|
By Maricel E.
Burgonio, Reporter
FOREIGN direct
investments (FDI) surpassed the government’s target last year, the
Bangko Sentral ng Pilipinas (BSP) said Friday.
FDI, which is
money used to establish or expand businesses and generate jobs,
reached $2.35 billion in 2006. This was $35 million more than the
government’s goal for the year, and 26.48 percent higher than the
$1.85 billion in 2005.
“The FDI
inflows were sustained as the country continued to post significant
macroeconomic gains in 2006 including strong external payments
position, better-than-expected fiscal position, and declining
inflation,” BSP Gov.
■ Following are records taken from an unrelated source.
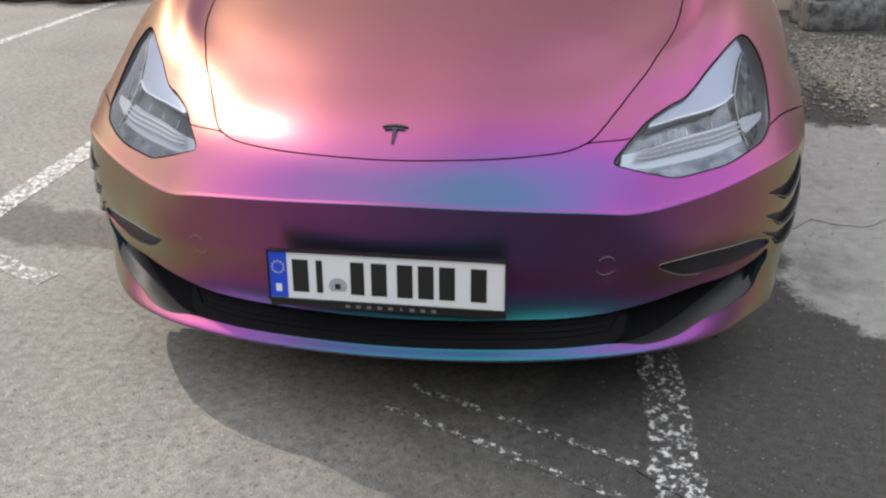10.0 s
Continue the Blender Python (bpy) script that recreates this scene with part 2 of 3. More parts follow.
SKIN_MID = row((0, -.274, .46), (.22, -.260, .455), (.437, -.217, .45), (.59, -.168, .445), (.73, -.06, .45), (.842, .04, .455), (.905, .125, .46), (.936, .205, .46))
CREASE = row((0, -.293, .594), (.22, -.277, .586), (.43, -.237, .572), (.54, -.187, .556), (.68, -.085, .560), (.805, .02, .580), (.895, .13, .592), (.940, .24, .60))
HOOD_EDGE = row((0, -.212, .666), (.2, -.197, .669), (.37, -.140, .674), (.50, -.085, .672), (.63, .03, .688), (.76, .12, .68), (.868, .20, .662), (.941, .31, .648))
HOOD_1 = row((0, -.131, .712), (.2, -.120, .714), (.37, -.060, .716), (.50, .03, .728), (.62, .12, .748), (.75, .20, .748), (.876, .29, .712), (.942, .40, .682))
HOOD_2 = row((0, .05, .775), (.2, .055, .776), (.39, .10, .772), (.54, .165, .783), (.65, .235, .803), (.76, .30, .815), (.890, .39, .752), (.942, .52, .695))
HOOD_3 = row((0, .25, .833), (.2, .255, .834), (.42, .27, .830), (.60, .325, .830), (.69, .37, .862), (.785, .42, .868), (.903, .51, .79), (.940, .63, .70))
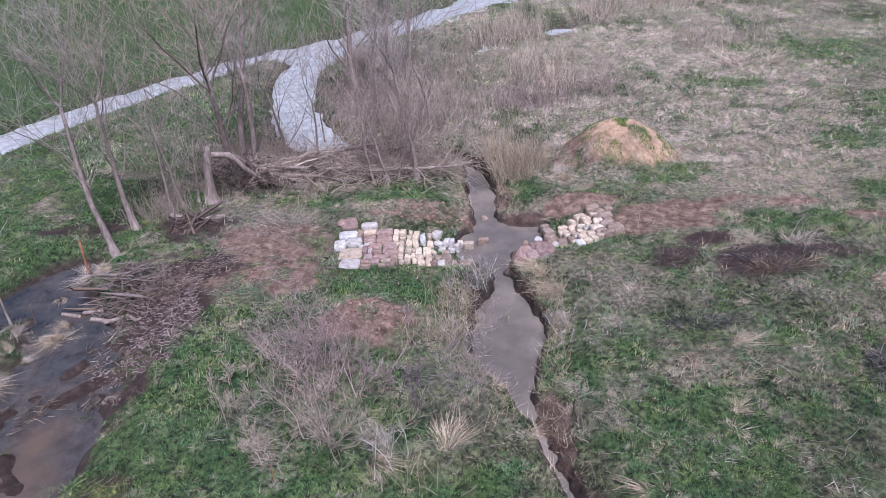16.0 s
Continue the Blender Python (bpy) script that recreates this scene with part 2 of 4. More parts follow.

Amando M. Tetangco Jr. said.
Japan, the
United States, the Netherlands, Germany, United Kingdom and
Switzerland were the major sources of inflows.
For December
alone, FDI rose to $130 million from $123 million a year ago.
Tetangco said
the higher level of FDI was shored up by the net inflows in the
equity capital account and other capital account. Under the equity
capital account, investments rose by 9 percent to $1.29 billion,
particularly into manufacturing, services, real estate, financial
intermediation, mining and construction industries.
The other
capital account, which consists mainly of intercompany borrowing and
lending transactions between foreign direct investors and their
local subsidiaries, branches and affiliates, increased to $1.08
billion last year.
Loans extended
by head offices to local subsidiaries or branches went mostly to the
electronics and automotive firms.
Foreign donor
agencies earlier said the Philippines should aim at sustaining FDI
growth to allow the domestic economy to expand at a faster pace.